Réveil. Le soleil brille sur Berlin. Enfin. La neige est blanche, le ciel bleu clair, le soleil éblouissant. Dimanche. Le silence dehors. Ce monde des dimanches, comme suspendu.
Il y a quelques heures encore, je parlais du Night and Day de Virginia Woolf publié en 1919 et de la demoiselle Nat og Dag écrit en 1926 par Karen Blixen dans son conte gothique Le Raz-de-marée de Norderney. Et si le proverbe jamais deux sans trois est juste, et puisque le saut temporel est quasiment égal dans la mesure où on saute presque de 6 ans en 6 ans, alors nous arrivons en 1932 quand Cole Porter compose le morceau Night and Day pour la comédie musicale Gay Divorce (tout est décidément parfait). Et comme une des voix féminines que j'affectionne tout particulièrement n'est autre que Tracey Thorn, nous pouvons dès lors écouter la version qu'elle en livre.

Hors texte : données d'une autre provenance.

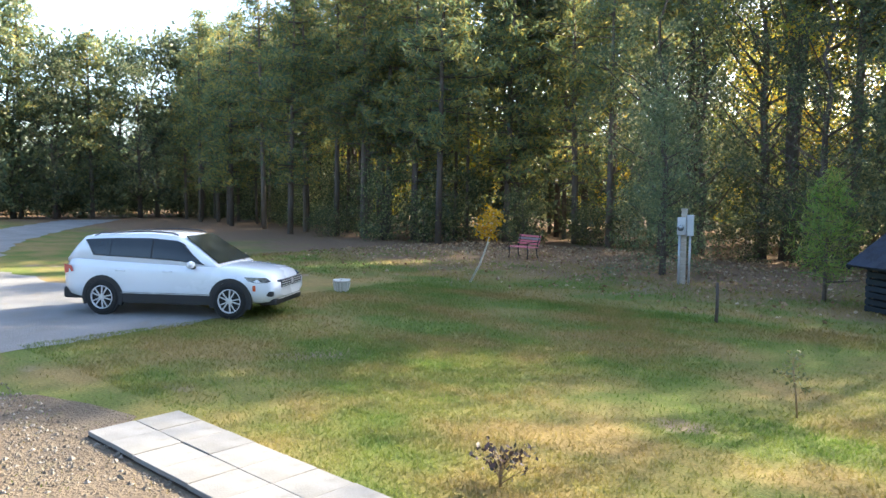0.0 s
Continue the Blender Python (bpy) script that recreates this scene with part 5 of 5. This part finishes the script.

Nous sommes en 1982. Tracey a une petite vingtaine d'années. Elle a chanté dans un girl band intitulé Marine Girls (un des groupes fétiches de… Kurt Cobain!), elle vient de sortir un disque de 8 chansons, A Distant Shore, où elle reprend magnifiquement à la guitare acoustique le Femme Fatale de Nico. Elle vient aussi de rencontrer Ben Watt, qui n'est encore qu'un ami, qu'un étudiant - ils n'ont pas encore fondé Everything But The Girl, ils ne se sont pas encore mariés, ils n'ont pas encore eu d'enfants, Ben Watt n'est pas encore atteint de cette forme rare de leucémie qui est l'inverse du sida mais produit des effets similaires (Ben Watt est alors d'une maigreur cachectique) et qui leur fera écrire en 1996 Missing, chanson qui non seulement les sortira de l'impasse musicale dans laquelle ils étaient plus ou moins acculés mais deviendra le succès que l'on sait et sera, surtout (on l'oublie trop), une chanson identificatoire pour tous les séropositifs et les malades du sida à l'époque.

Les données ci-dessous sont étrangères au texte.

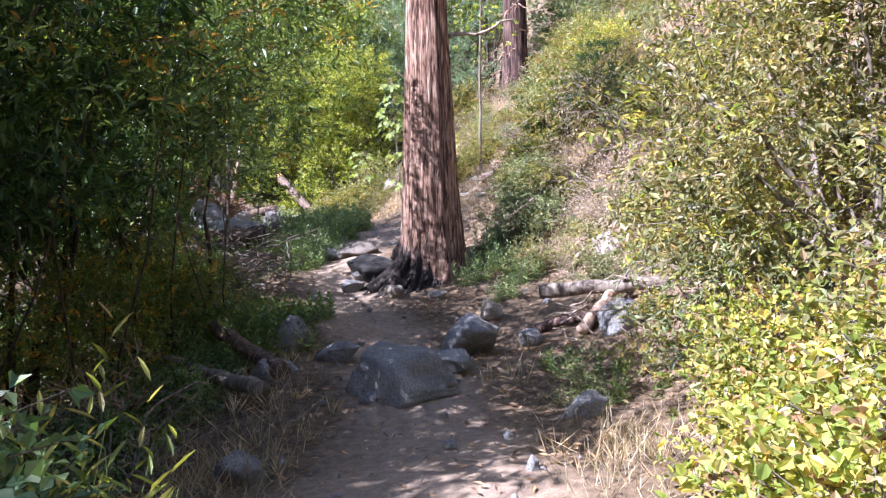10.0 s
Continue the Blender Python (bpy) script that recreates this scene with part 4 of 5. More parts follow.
for k in range(30):
    t = herb.uniform(1.9, 3.5)
    d = herb.uniform(3.8, 5.6)
    x, y = -6 + d * math.cos(t), 12.8 + d * math.sin(t)
    shrub("lowherb", x, y, herb.uniform(0.7, 1.1), "low dark leafy herbs at the edge of the wood", "ground_herb", "herb", group="low herbs in the shade")
for k in range(26):
    x, y = herb.uniform(1.0, 4.6), herb.uniform(-2.4, 2.6)
    if x < 0.9 + 0.2 * abs(y):
        continue
    shrub(herb.choice(("sage", "dryshrub", "scrub", "pale")), x, y, herb.uniform(0.4, 0.8), "dry grey-green brush behind the redwood", "slope_bush", "shrub", group="bushes on the slope")

for x, y, k, s in ((2.4, -2.6, "sage", 0.5), (3.0, -2.9, "scrub", 0.55), (2.7, -3.5, "dryshrub", 0.5), (3.2, -4.0, "scrub", 0.6), (2.0, -2.2, "sage", 0.45), (1.6, -4.6, "lowherb", 0.9), (1.9, -5.2, "lowherb", 1.0), (1.5, -5.4, "sage", 0.3), (2.3, -5.0, "scrub", 0.5), (3.3, -2.0, "pale", 0.6)):
    shrub(k, x, y, s, "low weeds and dry stems at the foot of the bank", "weed", "herb", group="weeds at the foot of the bank")

# ---- rocks ----
GREY = "rounded grey granite boulder beside the trail"
PALE = "pale sun-bleached stone on the ground"
for x, y, s, m, v, rz, bury in ((0.18, -5.15, (1.0, 0.8, 0.75), GRANITE, 3, 10, 0.4), (0.6, -4.0, (0.72, 0.6, 0.55), GRANITE, 1, 40, 0.2), (0.45, -4.65, (0.42, 0.34, 0.26), GRANITE, 2, 0, 0.2), (0.85, -2.55, (0.34, 0.3, 0.3), PALEROCK, 3, 0, 0.2), (-0.62, -4.2, (0.5, 0.4, 0.26), GRANITE, 4, 0, 0.3), (-1.2, -3.6, (0.34, 0.3, 0.4), GRANITE, 5, 20, 0.25), (-1.05, -4.6, (0.5, 0.34, 0.3), GRANITE, 3, 0, 0.35), (-0.75, -6.7, (0.36, 0.3, 0.32), GRANITE, 1, 0, 0.25), (1.2, -3.8, (0.26, 0.22, 0.24), GRANITE, 2, 0, 0.2), (1.47, -5.8, (0.36, 0.3, 0.3), GRANITE, 4, 0, 0.25), (2.05, -4.0, (0.5, 0.4, 0.36), GRANITE, 5, 0, 0.25), (-0.45, -1.0, (0.3, 0.26, 0.28), PALEROCK, 0, 0, 0.2), (-1.1, -0.6, (0.4, 0.26, 0.24), GRANITE, 2, 60, 0.3), (-1.35, 1.4, (0.95, 0.8, 0.4), DARKROCK, 8, 30, 0.62), (-1.2, 1.0, (0.7, 0.5, 0.3), DARKROCK, 2, 30, 0.5), (-1.0, -0.15, (0.4, 0.34, 0.24), GRANITE, 0, 30, 0.4), (-1.75, 1.2, (0.6, 0.4, 0.3), GRANITE, 1, 0, 0.4), (2.35, -1.2, (0.6, 0.5, 0.4), PALEROCK, 4, 0, 0.3), (0.15, -1.2, (0.3, 0.2, 0.14), PALEROCK, 5, 0, 0.3),
                               (-0.35, -8.9, (0.75, 0.5, 0.16), GRANITE, 2, 0, 0.3), (-0.3, -9.5, (0.2, 0.18, 0.16), PALEROCK, 4, 0, 0.2), (0.44, -10.1, (0.24, 0.6, 0.24), PALEROCK, 1, 10, 0.45), (0.8, -11.3, (0.4, 0.3, 0.14), PALEROCK, 3, 0, 0.4), (1.4, -10.5, (0.24, 0.2, 0.16), PALEROCK, 0, 0, 0.3), (1.76, -11.0, (0.26, 0.24, 0.18), PALEROCK, 2, 0, 0.3), (2.7, -10.3, (0.34, 0.3, 0.34), PALEROCK, 5, 0, 0.2), (1.64, -12.2, (0.4, 0.3, 0.3), GRANITE, 1, 0, 0.3), (-0.36, -16.6, (0.42, 0.36, 0.3), GRANITE, 0, 0, 0.25), (-0.65, -18.8, (0.26, 0.2, 0.2), PALEROCK, 4, 0, 0.3), (-0.75, -11.2, (0.3, 0.24, 0.2), GRANITE, 5, 0, 0.3),
                               (-4.2, 3.4, (2.1, 1.6, 1.5), GRANITE, 8, 20, 0.5), (-4.75, 4.0, (0.95, 0.85, 1.7), GRANITE, 8, 80, 0.3), (-4.2, 4.15, (0.6, 0.5, 1.15), PALEROCK, 4, 10, 0.3), (-5.6, 4.6, (0.9, 0.7, 1.0), PALEROCK, 2, 0, 0.3), (-3.4, 5.0, (0.6, 0.5, 0.5), PALEROCK, 5, 0, 0.3), (-4.9, 5.8, (0.8, 0.6, 0.9), PALEROCK, 0, 45, 0.3), (-3.9, 5.9, (0.8, 0.6, 0.45), PALEROCK, 2, 0, 0.3), (-3.3, 6.7, (0.5, 0.4, 0.3), PALEROCK, 1, 0, 0.3), (-1.12, 5.37, (0.18, 0.14, 0.12), PALEROCK, 3, 0, 0.2), (-0.81, 5.43, (0.28, 0.2, 0.13), PALEROCK, 0, 0, 0.3), (0.72, 4.72, (0.2, 0.18, 0.2), GRANITE, 4, 0, 0.2), (1.22, 3.6, (0.2, 0.16, 0.14), GRANITE, 5, 0, 0.2), (0.6, 6.45, (0.26, 0.2, 0.22), PALEROCK, 1, 0, 0.4), (0.2, 7.4, (0.2, 0.2, 0.16), PALEROCK, 2, 0, 0.3), (0.37, 5.8, (0.24, 0.2, 0.14), PALEROCK, 5, 0, 0.3), (-2.05, 12.9, (0.9, 0.7, 0.55), PALEROCK, 3, 0, 0.3), (-0.5, 13.7, (0.7, 0.4, 0.3), PALEROCK, 0, 20, 0.3),
                               (-4.75, 8.95, (0.62, 0.5, 0.6), GRANITE, 3, 0, 0.15), (-5.9, 8.6, (0.4, 0.3, 0.3), PALEROCK, 4, 0, 0.2), (-6.2, 8.2, (0.3, 0.3, 0.3), PALEROCK, 1, 0, 0.2), (-2.85, 9.95, (0.24, 0.2, 0.16), PALEROCK, 2, 0, 0.2)):
    rock(x, y, s, GREY if m is not PALEROCK else PALE, m, None, rz, bury=bury, variant=v)
# mound coloured near black for its char and for the shade on it
rock(-0.9, 0.15, (0.95, 1.1, 0.5), "dark charred mound at the redwood's foot, coloured for shade", SOOT_SHADE, None, 30, bury=0.52, variant=8)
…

Et donc, en 1982, ils interprètent Night and Day de Cole Porter. La guitare sèche comme seul instrument du morceau a des sonorités brésiliennes, telle plus tard en 1996 leur reprise du Corcovado d'Antonio Carlos Jobim; l'interprétation a des accents lascifs, alanguis, mais jamais nostalgiques, seulement empreints d'un désir contenu; Tracey module déjà sa voix en en révélant la puissance sans pourtant jamais la laisser prendre le dessus, et au final Ben réserve à l'auditeur une petite surprise…
C'est la chanson idéale pour se réveiller dans ce dimanche silencieux et ensoleillé. Et avec elle on peut chanter ces paroles qu'elle a légèrement modifiées par rapport à l'original: "Night and day / Deep in the hide of me / There's an oh such a hungry yearning burning inside of me / And this torment won't be through / Till you let me spend my life making love to you / Day and night, night and day". Enjoy.